Retries Are Not Safe: Why "Just Try Again" Eventually Breaks Your System
Something fails, so you add retries. It looks harmless: loop a few attempts and move on.
In production, unmanaged retries can trigger retry storms, queue blowups, and cascading outages. Your system starts attacking itself when it is already weak.
Retries can increase reliability, or multiply failure. Design decides which one.
The Problem: Retries Amplify Pressure
Retries do not just replay success paths. They replay overloaded paths, partial failures, and ambiguous outcomes, exactly when downstream systems need less traffic.
Where It Breaks in Real Systems
1. Retry storms
A failing dependency causes each request to retry multiple times. Traffic multiplies geometrically.
2. Retrying non-retryable failures
Validation errors and business-rule failures do not recover with retries. Repeating them wastes compute and pollutes logs.
3. Duplicate side effects
Retries can execute operations twice: duplicate charges, duplicate emails, duplicate mutations.
4. Timeout ambiguity
Request times out, client retries, original request still completes. Both paths succeed and side effects duplicate.
5. Queue explosion loops
Failed jobs retry aggressively, backlog grows, latency rises, more jobs time out, and retries increase again.
The Core Mistake
Treating retries as a harmless fallback instead of a high-risk traffic multiplier.
The Fix: Controlled and Bounded Retries
1. Retry only retryable failures
Retry transient conditions like timeouts, 429s, and temporary unavailability.

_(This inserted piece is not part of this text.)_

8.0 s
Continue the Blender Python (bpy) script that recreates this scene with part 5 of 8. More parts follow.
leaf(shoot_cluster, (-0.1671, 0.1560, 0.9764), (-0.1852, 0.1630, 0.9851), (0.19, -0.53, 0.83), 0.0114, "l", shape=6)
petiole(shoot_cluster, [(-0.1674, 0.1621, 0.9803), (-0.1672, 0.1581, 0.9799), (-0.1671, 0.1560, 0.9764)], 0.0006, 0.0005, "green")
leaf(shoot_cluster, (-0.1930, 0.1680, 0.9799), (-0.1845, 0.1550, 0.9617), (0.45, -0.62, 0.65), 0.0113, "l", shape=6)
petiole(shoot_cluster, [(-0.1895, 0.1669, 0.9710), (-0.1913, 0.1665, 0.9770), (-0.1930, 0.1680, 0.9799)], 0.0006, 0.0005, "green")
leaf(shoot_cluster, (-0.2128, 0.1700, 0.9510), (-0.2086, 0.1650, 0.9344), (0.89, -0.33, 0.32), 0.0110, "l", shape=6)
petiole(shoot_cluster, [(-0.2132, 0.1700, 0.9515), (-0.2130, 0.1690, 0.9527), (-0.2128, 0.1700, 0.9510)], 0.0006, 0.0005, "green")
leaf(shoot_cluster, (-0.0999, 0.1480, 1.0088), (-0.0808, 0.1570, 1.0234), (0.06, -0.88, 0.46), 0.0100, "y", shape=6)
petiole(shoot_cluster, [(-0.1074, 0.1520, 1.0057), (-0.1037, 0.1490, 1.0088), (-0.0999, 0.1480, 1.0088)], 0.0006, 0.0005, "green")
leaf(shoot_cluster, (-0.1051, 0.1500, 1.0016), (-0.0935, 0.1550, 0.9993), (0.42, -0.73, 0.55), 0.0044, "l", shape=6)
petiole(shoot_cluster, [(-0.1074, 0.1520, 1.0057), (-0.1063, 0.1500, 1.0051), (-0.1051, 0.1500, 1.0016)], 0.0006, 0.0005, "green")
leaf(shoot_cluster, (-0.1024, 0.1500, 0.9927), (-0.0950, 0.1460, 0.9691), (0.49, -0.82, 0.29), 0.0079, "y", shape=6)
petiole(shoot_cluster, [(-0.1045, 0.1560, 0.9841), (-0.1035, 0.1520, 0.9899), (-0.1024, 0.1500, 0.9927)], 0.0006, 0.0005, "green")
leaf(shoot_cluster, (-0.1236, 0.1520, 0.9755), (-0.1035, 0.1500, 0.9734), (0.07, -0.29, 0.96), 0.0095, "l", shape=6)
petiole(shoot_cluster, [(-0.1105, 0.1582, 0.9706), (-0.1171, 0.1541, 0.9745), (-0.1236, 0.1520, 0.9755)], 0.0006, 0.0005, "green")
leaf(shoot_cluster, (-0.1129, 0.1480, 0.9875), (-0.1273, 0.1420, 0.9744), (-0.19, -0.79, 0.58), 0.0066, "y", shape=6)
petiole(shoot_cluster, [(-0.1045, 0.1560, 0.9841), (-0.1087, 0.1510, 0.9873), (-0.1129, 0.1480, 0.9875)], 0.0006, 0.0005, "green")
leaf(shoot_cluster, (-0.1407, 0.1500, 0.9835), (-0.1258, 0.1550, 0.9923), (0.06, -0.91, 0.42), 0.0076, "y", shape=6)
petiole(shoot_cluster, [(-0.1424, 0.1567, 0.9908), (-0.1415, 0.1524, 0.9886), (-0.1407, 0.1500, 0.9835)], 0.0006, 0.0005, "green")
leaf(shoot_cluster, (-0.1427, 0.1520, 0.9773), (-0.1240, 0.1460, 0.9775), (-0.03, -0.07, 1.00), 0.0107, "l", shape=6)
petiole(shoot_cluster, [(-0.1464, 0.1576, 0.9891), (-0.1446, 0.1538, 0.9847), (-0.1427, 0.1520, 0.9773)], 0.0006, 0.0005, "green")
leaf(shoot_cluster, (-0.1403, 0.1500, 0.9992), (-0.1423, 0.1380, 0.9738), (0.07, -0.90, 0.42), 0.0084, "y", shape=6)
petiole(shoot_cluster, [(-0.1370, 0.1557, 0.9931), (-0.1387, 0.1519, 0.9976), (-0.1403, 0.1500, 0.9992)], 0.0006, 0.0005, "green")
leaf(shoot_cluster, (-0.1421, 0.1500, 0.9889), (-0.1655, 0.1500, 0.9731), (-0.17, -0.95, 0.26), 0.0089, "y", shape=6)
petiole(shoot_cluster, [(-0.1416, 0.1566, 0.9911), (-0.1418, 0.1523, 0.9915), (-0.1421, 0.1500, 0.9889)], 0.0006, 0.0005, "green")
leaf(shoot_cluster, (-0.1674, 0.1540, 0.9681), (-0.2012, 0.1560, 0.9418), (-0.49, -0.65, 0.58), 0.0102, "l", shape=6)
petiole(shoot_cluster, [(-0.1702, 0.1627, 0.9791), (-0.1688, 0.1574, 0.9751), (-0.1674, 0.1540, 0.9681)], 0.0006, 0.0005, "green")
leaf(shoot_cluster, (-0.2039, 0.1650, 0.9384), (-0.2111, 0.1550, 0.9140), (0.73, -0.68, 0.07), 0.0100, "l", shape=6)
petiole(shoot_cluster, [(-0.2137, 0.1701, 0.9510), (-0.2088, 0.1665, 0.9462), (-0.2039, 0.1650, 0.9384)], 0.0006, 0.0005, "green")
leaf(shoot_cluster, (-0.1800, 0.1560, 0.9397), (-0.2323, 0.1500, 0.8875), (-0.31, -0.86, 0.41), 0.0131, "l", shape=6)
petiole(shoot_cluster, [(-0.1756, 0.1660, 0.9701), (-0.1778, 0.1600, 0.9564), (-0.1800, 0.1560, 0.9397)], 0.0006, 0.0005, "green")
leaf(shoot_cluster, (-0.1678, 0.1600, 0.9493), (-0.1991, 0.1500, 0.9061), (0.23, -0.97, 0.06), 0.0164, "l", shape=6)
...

Do not retry validation errors, missing resources, or business logic rejections.
2. Enforce idempotency
-- Bad
charge_user(user_id, 100)
-- Good
charge_user_if_not_processed(payment_id)
Use unique keys such as UNIQUE(payment_id).

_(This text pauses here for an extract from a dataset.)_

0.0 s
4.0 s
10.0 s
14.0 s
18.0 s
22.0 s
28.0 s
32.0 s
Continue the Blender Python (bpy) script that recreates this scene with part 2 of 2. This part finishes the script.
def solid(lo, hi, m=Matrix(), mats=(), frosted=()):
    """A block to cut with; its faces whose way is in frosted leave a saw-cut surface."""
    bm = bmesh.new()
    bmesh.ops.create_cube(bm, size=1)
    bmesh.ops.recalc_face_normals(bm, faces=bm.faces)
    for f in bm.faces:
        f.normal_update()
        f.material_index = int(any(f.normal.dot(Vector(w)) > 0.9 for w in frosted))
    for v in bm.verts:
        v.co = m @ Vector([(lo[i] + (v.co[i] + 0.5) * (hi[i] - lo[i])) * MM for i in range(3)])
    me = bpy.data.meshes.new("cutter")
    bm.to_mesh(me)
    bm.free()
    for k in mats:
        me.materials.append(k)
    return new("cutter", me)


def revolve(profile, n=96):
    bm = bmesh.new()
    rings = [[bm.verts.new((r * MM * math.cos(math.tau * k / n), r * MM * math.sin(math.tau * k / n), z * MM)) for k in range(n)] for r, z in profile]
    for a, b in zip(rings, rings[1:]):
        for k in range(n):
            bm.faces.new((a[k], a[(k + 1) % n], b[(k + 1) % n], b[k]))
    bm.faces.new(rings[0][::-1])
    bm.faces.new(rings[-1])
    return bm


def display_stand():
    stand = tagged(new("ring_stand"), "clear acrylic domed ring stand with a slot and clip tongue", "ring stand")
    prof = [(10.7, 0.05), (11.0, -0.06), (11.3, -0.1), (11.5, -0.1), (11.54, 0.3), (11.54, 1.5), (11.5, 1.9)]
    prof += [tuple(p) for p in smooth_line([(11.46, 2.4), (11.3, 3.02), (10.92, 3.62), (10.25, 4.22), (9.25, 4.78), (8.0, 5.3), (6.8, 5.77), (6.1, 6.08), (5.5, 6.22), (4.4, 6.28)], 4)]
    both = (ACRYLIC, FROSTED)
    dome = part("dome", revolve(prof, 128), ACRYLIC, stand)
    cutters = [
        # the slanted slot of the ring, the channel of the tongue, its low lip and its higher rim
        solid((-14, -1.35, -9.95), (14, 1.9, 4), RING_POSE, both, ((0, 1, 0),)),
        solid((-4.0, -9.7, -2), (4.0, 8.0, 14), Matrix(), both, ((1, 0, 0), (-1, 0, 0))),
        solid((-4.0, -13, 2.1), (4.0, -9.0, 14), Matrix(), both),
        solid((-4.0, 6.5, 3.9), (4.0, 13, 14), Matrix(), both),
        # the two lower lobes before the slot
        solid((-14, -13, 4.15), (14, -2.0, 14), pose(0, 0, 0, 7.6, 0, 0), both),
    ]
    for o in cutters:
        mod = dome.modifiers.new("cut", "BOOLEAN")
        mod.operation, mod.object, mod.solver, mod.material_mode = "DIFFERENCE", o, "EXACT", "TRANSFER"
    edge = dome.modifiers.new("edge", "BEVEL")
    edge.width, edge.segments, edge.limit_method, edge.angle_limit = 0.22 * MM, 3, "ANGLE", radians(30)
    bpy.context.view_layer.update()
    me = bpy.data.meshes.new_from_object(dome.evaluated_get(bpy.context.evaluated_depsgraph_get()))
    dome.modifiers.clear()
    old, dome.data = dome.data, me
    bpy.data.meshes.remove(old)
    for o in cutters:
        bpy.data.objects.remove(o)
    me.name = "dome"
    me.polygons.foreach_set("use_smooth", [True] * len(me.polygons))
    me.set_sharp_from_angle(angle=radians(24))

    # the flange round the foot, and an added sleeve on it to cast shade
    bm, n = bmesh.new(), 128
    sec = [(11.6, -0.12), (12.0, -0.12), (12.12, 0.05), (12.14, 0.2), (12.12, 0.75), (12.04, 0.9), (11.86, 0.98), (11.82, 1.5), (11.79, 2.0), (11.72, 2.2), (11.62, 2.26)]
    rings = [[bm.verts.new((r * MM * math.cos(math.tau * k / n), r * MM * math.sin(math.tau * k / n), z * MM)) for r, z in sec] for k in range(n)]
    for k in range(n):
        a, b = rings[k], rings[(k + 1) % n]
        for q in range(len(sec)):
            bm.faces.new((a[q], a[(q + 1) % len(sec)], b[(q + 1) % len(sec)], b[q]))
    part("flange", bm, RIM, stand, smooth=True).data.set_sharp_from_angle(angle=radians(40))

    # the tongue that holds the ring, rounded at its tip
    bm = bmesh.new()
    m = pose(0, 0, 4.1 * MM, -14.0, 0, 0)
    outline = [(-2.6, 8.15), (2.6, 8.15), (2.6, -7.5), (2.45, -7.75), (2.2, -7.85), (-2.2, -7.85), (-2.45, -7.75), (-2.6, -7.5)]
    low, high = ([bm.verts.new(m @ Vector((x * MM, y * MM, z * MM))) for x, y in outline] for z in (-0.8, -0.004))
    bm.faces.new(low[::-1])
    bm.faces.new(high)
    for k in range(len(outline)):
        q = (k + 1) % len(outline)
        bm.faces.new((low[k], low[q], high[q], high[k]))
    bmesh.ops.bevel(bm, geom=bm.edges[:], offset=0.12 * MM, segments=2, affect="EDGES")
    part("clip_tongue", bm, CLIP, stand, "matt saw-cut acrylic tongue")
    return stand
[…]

3. Use exponential backoff
1s -> 2s -> 4s -> 8s
Immediate retries amplify load. Backoff gives dependencies recovery time.
4. Add jitter
delay = base * random(0.5, 1.5)
Jitter prevents synchronized retry spikes.
5. Cap retries hard
Set max attempts and time windows. After limits, mark failed and route to a dead-letter queue.
6. Track retry state explicitly
Persist retry_count, last_attempt_at, and status for visibility and recovery.
7. Use dead-letter queues
Failed items should be inspectable and recoverable, never silently dropped.
8. Protect downstream with circuit breakers
When a dependency is failing, reduce or pause retry pressure to avoid making the outage worse.
Pattern That Works in Production
Attempt -> classify failure -> schedule retry with backoff+jitter -> cap -> DLQ.
This gives control, observability, and graceful degradation under failure.
What Not To Do
- Do not retry everything.
- Do not retry immediately.
- Do not retry side-effecting calls without idempotency.
- Do not retry forever.
The Mental Shift
Stop thinking: If it fails, just try again.
Start thinking: Why did it fail, and is retry safe right now?
Stable systems retry intentionally, bound aggressively, and fail visibly.